Sarah Champion has said Rotherham rejected the ‘politics of division’ in the wake of the grooming scandal as she increased her majority in the town.
The Labour MP saw her 2012 by-election majority of 5,218 increase to 8,446 as she collected almost 20,000.
But Ukip’s Jane Collins also saw her number of votes go up as a result of increased turnout, with 11,414 people backing her, compared to 4,648 in 2012.
British National Party chairman Adam Walker stood in Rotherham as one of just eight national candidates for the far-right party.
But he lost his deposit after only collecting 225 votes - just 0.3 per cent.
In her victory speech, Ms Champion said: “There have parties trying to divide this down. I’m so proud Rotherham has said absolutely no way.
“We will get the pride back in this town together.”
Her victory followed an often-bitter campaign, which saw Ms Champion and fellow Labour MPs John Healey and Sir Kevin Barron involved in legal action against Ms Collins after the Ukip politician made claims alleging they had known about the town’s child sexual exploitation scandal.
Ms Champion said she would continue to fight for victims of child sexual exploitation in the town in the next Parliament.
She said: “I will fight for a better deal for our town, I will fight for justice for the victims and survivors of child sexual exploitation not only in Rotherham, but also nationally.”

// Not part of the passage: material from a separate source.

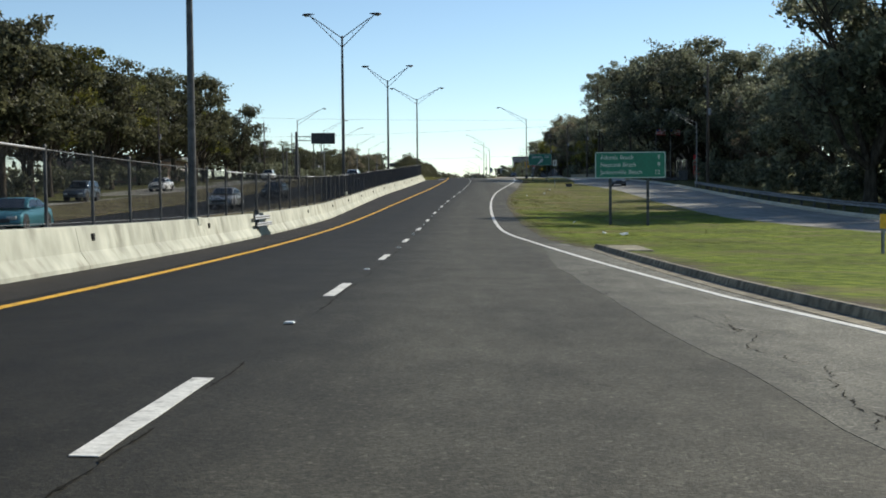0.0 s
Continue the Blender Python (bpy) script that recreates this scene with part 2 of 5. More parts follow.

She said afterwards: “There have been a lot of parties and media trying to create division. Rotherham has said no, we are not having that and we do want to go forward.
“For all the national attention, we have shown what a great town we are.”
She said she was ‘deeply honoured and humbled’ by her victory.
The win was welcomed by her fellow South Yorkshire MP Dan Jarvis, who won in Barnsley Central. He said: “I’m delighted. Sarah Champion has been a great MP for Rotherham, she’s a good colleague of mine in Parliament and I’m really pleased to see the people of Rotherham have returned her back to the House Of Commons and I think she’ll be a tireless advocate for them in Parliament.”
Sir Stephen Houghton, leader of Barnsley Council, added that Ukip would have expected to have performed better in Rotherham
He said: “Ukip will be very, very disappointed. Given the events in Rotherham I think UKIP expected to sweep the board.
“Labour have held up in Rotherham. That really is testimony to the MPs who have worked incredibly hard there, but also to the support networks and the party to keep saying, despite the problems, there’s still a lot of support for Labour values in that part of the world.”
Ms Champion secured a 52.5 per cent share of the vote, ahead of Ms Collins a 30.2 per cent share.
But despite her second place, Ms Collins said she was ‘delighted’ with the number of votes she polled.
She said: “It is a stepping stone for 2020. We increased our vote significantly and I’m actually quite pleased.
“What you have got to look at is Ukip is still quite a new party. When you look at the progress over the last 10 years, it has been absolutely phenomenal.
“I’m delighted with the number of votes we got here in the Rotherham constituency.”
Conservative Sebastian Lowe was third with 4,656, ahead of Liberal Democrat Janice Middleton with 1,093, TUSC’s Pat McLaughlin with 409, Adam Walker with 225 and English Democrat Dean Walker with 166.
The Liberal Democrat result was part of a disastrous night for the party in the Rotherham area, with all of its three candidates losing their deposits after failing to get at least five per cent of the vote.
Speaking prior to the results being announced, Rother Valley candidate Robert Teal said he understood why voters felt ‘aggrieved’ with the Liberal Democrats following the Coalition Government with the Conservatives.
He said: “We have had some difficult decisions to take and some of the decisions we have had to take have hurt people.
“When it comes to election time, people are looking for a party to blame and our party has been blamed for some of the things that have happened. We understand that. People will reflect in future that we have brought stability and done a respectable job. But I understand people feel aggrieved and can’t see the bigger picture.”